──────── DATA EXTRACT

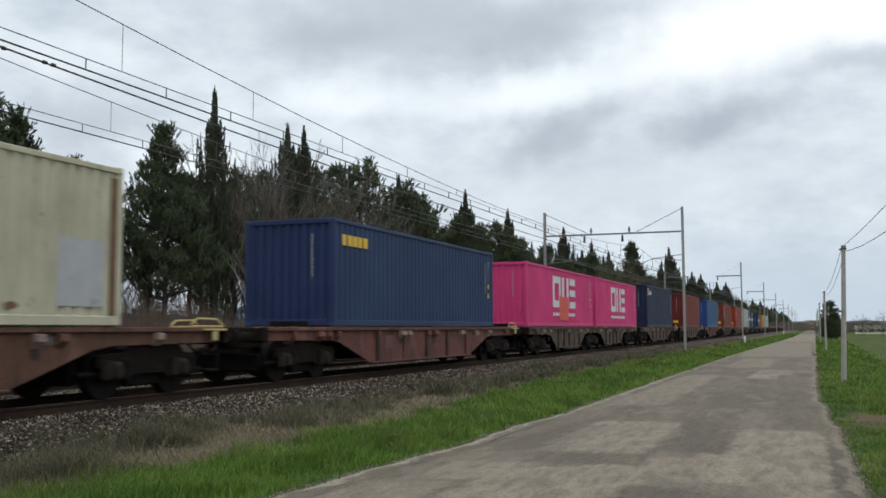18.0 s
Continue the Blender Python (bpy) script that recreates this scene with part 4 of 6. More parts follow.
def bogie(parent, y, base=1.8, r=0.46):
    """A two-axle bogie with side frames, springs and axle boxes."""
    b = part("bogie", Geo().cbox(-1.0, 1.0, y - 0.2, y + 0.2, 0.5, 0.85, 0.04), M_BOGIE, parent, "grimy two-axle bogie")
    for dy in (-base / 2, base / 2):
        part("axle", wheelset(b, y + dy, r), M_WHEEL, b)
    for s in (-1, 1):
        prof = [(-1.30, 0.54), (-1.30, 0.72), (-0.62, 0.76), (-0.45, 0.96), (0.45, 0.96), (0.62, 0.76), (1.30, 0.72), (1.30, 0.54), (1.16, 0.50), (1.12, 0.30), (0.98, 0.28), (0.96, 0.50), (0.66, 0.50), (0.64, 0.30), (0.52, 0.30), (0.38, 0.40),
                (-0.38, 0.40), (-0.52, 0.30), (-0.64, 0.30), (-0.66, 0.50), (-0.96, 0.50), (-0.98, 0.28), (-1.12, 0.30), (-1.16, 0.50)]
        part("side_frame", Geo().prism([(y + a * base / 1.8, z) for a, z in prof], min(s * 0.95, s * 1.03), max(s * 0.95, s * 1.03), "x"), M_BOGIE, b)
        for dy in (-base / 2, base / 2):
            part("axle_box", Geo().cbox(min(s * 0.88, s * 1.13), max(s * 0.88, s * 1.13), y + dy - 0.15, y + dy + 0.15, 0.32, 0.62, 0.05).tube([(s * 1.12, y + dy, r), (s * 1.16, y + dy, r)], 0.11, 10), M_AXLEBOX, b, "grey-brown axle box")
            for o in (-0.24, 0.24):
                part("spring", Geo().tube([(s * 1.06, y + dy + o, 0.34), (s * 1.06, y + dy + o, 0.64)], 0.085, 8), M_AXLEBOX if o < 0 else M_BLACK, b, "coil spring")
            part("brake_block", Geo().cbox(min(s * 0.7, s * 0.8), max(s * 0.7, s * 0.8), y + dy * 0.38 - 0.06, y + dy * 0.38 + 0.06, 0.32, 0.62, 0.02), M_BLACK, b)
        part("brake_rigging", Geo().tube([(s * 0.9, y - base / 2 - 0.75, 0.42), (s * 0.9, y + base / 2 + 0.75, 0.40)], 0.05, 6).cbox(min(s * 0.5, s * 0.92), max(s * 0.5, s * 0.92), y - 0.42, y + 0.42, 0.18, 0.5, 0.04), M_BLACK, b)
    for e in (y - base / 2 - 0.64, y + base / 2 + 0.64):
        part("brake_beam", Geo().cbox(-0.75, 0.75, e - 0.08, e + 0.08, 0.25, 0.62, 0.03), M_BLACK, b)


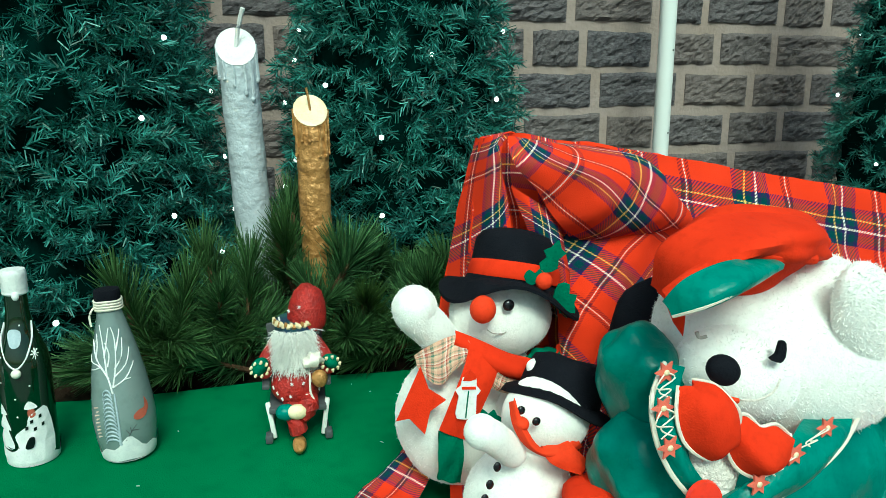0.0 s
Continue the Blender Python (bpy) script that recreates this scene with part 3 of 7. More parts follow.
# taller tufts against the wall beside the window
for x, y, z in ((-1.12, 2.05, .93), (-1.02, 1.9, .88), (-1.2, 1.86, .88), (-1.85, 2.0, .93), (-1.78, 2.15, .9), (-2.87, 1.5, .88), (-1.16, 1.6, .88), (-3.0, 1.5, .88), (-2.85, 1.4, .86), (.06, 1.62, .9), (.1, 1.36, .93), (.02, 1.33, .88), (.18, 1.34, .9), (.12, 1.5, .94), (-.04, 1.36, .88), (.24, 1.36, .88)):
    pine(x, y, z, rng.uniform(-10, 45), rng.uniform(-70, 70), rng.uniform(1.0, 1.3))


# ---- the plaid chair with its plush toys ----
def strip(a, b, nu=16, nv=8, bulge=0.0, thick=0.003, wave=0.0, seed=0, weave=None, spin=0.0, push=(0, -1, 0)):
    """A piece of cloth between two smooth edges, bulging towards the front and softly rippled."""
    ea, eb = spline(a, 8), spline(b, 8)

    def along(line, u):
        k = u * (len(line) - 1)
        i = min(int(k), len(line) - 2)
        return line[i].lerp(line[i + 1], k - i)

    def fn(u, v):
        p = along(ea, u).lerp(along(eb, u), v)
        out = bulge * math.sin(math.pi * v) * (.35 + .65 * math.sin(math.pi * min(1, max(0, u))))
        out += wave * noise.noise(Vector((p.x * 26 + seed, p.z * 26, p.y * 26))) + wave * .5 * math.sin(v * 9 + u * 7 + seed)
        return p + Vector(push) * out
    s = sheet(fn, nu, nv, thick, weave or (1, 1))
    if spin:
        layer = s.loops.layers.uv.active
        c, q = math.cos(radians(spin)), math.sin(radians(spin))
        for f in s.faces:
            for lp in f.loops:
                x, y = lp[layer].uv
                lp[layer].uv = (x * c - y * q, x * q + y * c)
    return s


def limb(pts, r0, r1, bm=None):
    """A stuffed limb with round ends."""
    bm = tube(pts, r0, 14, 6, bm, r1)
    for p, r in ((pts[0], r0), (pts[-1], r1)):
        bm = ball((r * 1.01, r * 1.01, r * 1.01), p, seg=14, bm=bm)
    return bm


def fuzz(ob, n, length, mat, seed, width=.0009, out=.75):
    """A nap of short fibres on the skin of a part."""
    me = ob.data
    me.calc_loop_triangles()
    co = np.array([v.co[:] for v in me.vertices])
    tri = np.array([t.vertices[:] for t in me.loop_triangles])
    a, b, c = co[tri[:, 0]], co[tri[:, 1]], co[tri[:, 2]]
    nrm = np.cross(b - a, c - a)
    area = np.linalg.norm(nrm, axis=1) + 1e-12
    rs = np.random.RandomState(seed)
    pick = rs.choice(len(tri), n, p=area / area.sum())
    u, v = rs.rand(n), rs.rand(n)
    flip = u + v > 1
    u[flip], v[flip] = 1 - u[flip], 1 - v[flip]
    root = a[pick] + (b - a)[pick] * u[:, None] + (c - a)[pick] * v[:, None]
    d = (nrm / area[:, None])[pick] * out + rs.normal(0, .45, (n, 3))
    np.random.seed(seed)
    nap = new("nap", needles_mesh("nap", root, root + d * (length * rs.uniform(.5, 1.2, n))[:, None], width, mat, .5))
    nap.parent = ob
    nap["kind"] = "stuff"
    return nap


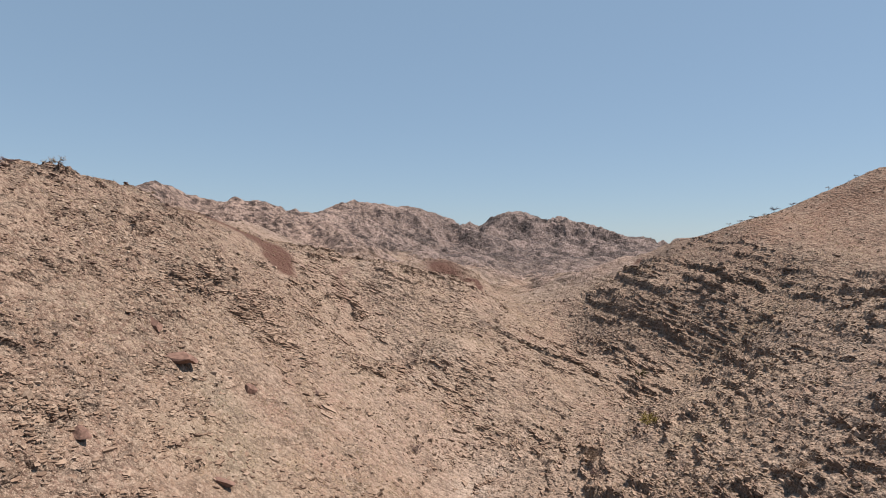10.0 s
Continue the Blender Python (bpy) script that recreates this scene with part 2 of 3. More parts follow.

────────────────

◆ OBJECTIVE: Each entry shown above must be quoted exactly, with its pictures left out.

◆ RESPONSE TO THE EXERCISE:
18.0 s
Continue the Blender Python (bpy) script that recreates this scene with part 4 of 6. More parts follow.
def bogie(parent, y, base=1.8, r=0.46):
    """A two-axle bogie with side frames, springs and axle boxes."""
    b = part("bogie", Geo().cbox(-1.0, 1.0, y - 0.2, y + 0.2, 0.5, 0.85, 0.04), M_BOGIE, parent, "grimy two-axle bogie")
    for dy in (-base / 2, base / 2):
        part("axle", wheelset(b, y + dy, r), M_WHEEL, b)
    for s in (-1, 1):
        prof = [(-1.30, 0.54), (-1.30, 0.72), (-0.62, 0.76), (-0.45, 0.96), (0.45, 0.96), (0.62, 0.76), (1.30, 0.72), (1.30, 0.54), (1.16, 0.50), (1.12, 0.30), (0.98, 0.28), (0.96, 0.50), (0.66, 0.50), (0.64, 0.30), (0.52, 0.30), (0.38, 0.40),
                (-0.38, 0.40), (-0.52, 0.30), (-0.64, 0.30), (-0.66, 0.50), (-0.96, 0.50), (-0.98, 0.28), (-1.12, 0.30), (-1.16, 0.50)]
        part("side_frame", Geo().prism([(y + a * base / 1.8, z) for a, z in prof], min(s * 0.95, s * 1.03), max(s * 0.95, s * 1.03), "x"), M_BOGIE, b)
        for dy in (-base / 2, base / 2):
            part("axle_box", Geo().cbox(min(s * 0.88, s * 1.13), max(s * 0.88, s * 1.13), y + dy - 0.15, y + dy + 0.15, 0.32, 0.62, 0.05).tube([(s * 1.12, y + dy, r), (s * 1.16, y + dy, r)], 0.11, 10), M_AXLEBOX, b, "grey-brown axle box")
            for o in (-0.24, 0.24):
                part("spring", Geo().tube([(s * 1.06, y + dy + o, 0.34), (s * 1.06, y + dy + o, 0.64)], 0.085, 8), M_AXLEBOX if o < 0 else M_BLACK, b, "coil spring")
            part("brake_block", Geo().cbox(min(s * 0.7, s * 0.8), max(s * 0.7, s * 0.8), y + dy * 0.38 - 0.06, y + dy * 0.38 + 0.06, 0.32, 0.62, 0.02), M_BLACK, b)
        part("brake_rigging", Geo().tube([(s * 0.9, y - base / 2 - 0.75, 0.42), (s * 0.9, y + base / 2 + 0.75, 0.40)], 0.05, 6).cbox(min(s * 0.5, s * 0.92), max(s * 0.5, s * 0.92), y - 0.42, y + 0.42, 0.18, 0.5, 0.04), M_BLACK, b)
    for e in (y - base / 2 - 0.64, y + base / 2 + 0.64):
        part("brake_beam", Geo().cbox(-0.75, 0.75, e - 0.08, e + 0.08, 0.25, 0.62, 0.03), M_BLACK, b)


0.0 s
Continue the Blender Python (bpy) script that recreates this scene with part 3 of 7. More parts follow.
# taller tufts against the wall beside the window
for x, y, z in ((-1.12, 2.05, .93), (-1.02, 1.9, .88), (-1.2, 1.86, .88), (-1.85, 2.0, .93), (-1.78, 2.15, .9), (-2.87, 1.5, .88), (-1.16, 1.6, .88), (-3.0, 1.5, .88), (-2.85, 1.4, .86), (.06, 1.62, .9), (.1, 1.36, .93), (.02, 1.33, .88), (.18, 1.34, .9), (.12, 1.5, .94), (-.04, 1.36, .88), (.24, 1.36, .88)):
    pine(x, y, z, rng.uniform(-10, 45), rng.uniform(-70, 70), rng.uniform(1.0, 1.3))


# ---- the plaid chair with its plush toys ----
def strip(a, b, nu=16, nv=8, bulge=0.0, thick=0.003, wave=0.0, seed=0, weave=None, spin=0.0, push=(0, -1, 0)):
    """A piece of cloth between two smooth edges, bulging towards the front and softly rippled."""
    ea, eb = spline(a, 8), spline(b, 8)

    def along(line, u):
        k = u * (len(line) - 1)
        i = min(int(k), len(line) - 2)
        return line[i].lerp(line[i + 1], k - i)

    def fn(u, v):
        p = along(ea, u).lerp(along(eb, u), v)
        out = bulge * math.sin(math.pi * v) * (.35 + .65 * math.sin(math.pi * min(1, max(0, u))))
        out += wave * noise.noise(Vector((p.x * 26 + seed, p.z * 26, p.y * 26))) + wave * .5 * math.sin(v * 9 + u * 7 + seed)
        return p + Vector(push) * out
    s = sheet(fn, nu, nv, thick, weave or (1, 1))
    if spin:
        layer = s.loops.layers.uv.active
        c, q = math.cos(radians(spin)), math.sin(radians(spin))
        for f in s.faces:
            for lp in f.loops:
                x, y = lp[layer].uv
                lp[layer].uv = (x * c - y * q, x * q + y * c)
    return s


def limb(pts, r0, r1, bm=None):
    """A stuffed limb with round ends."""
    bm = tube(pts, r0, 14, 6, bm, r1)
    for p, r in ((pts[0], r0), (pts[-1], r1)):
        bm = ball((r * 1.01, r * 1.01, r * 1.01), p, seg=14, bm=bm)
    return bm


def fuzz(ob, n, length, mat, seed, width=.0009, out=.75):
    """A nap of short fibres on the skin of a part."""
    me = ob.data
    me.calc_loop_triangles()
    co = np.array([v.co[:] for v in me.vertices])
    tri = np.array([t.vertices[:] for t in me.loop_triangles])
    a, b, c = co[tri[:, 0]], co[tri[:, 1]], co[tri[:, 2]]
    nrm = np.cross(b - a, c - a)
    area = np.linalg.norm(nrm, axis=1) + 1e-12
    rs = np.random.RandomState(seed)
    pick = rs.choice(len(tri), n, p=area / area.sum())
    u, v = rs.rand(n), rs.rand(n)
    flip = u + v > 1
    u[flip], v[flip] = 1 - u[flip], 1 - v[flip]
    root = a[pick] + (b - a)[pick] * u[:, None] + (c - a)[pick] * v[:, None]
    d = (nrm / area[:, None])[pick] * out + rs.normal(0, .45, (n, 3))
    np.random.seed(seed)
    nap = new("nap", needles_mesh("nap", root, root + d * (length * rs.uniform(.5, 1.2, n))[:, None], width, mat, .5))
    nap.parent = ob
    nap["kind"] = "stuff"
    return nap


10.0 s
Continue the Blender Python (bpy) script that recreates this scene with part 2 of 3. More parts follow.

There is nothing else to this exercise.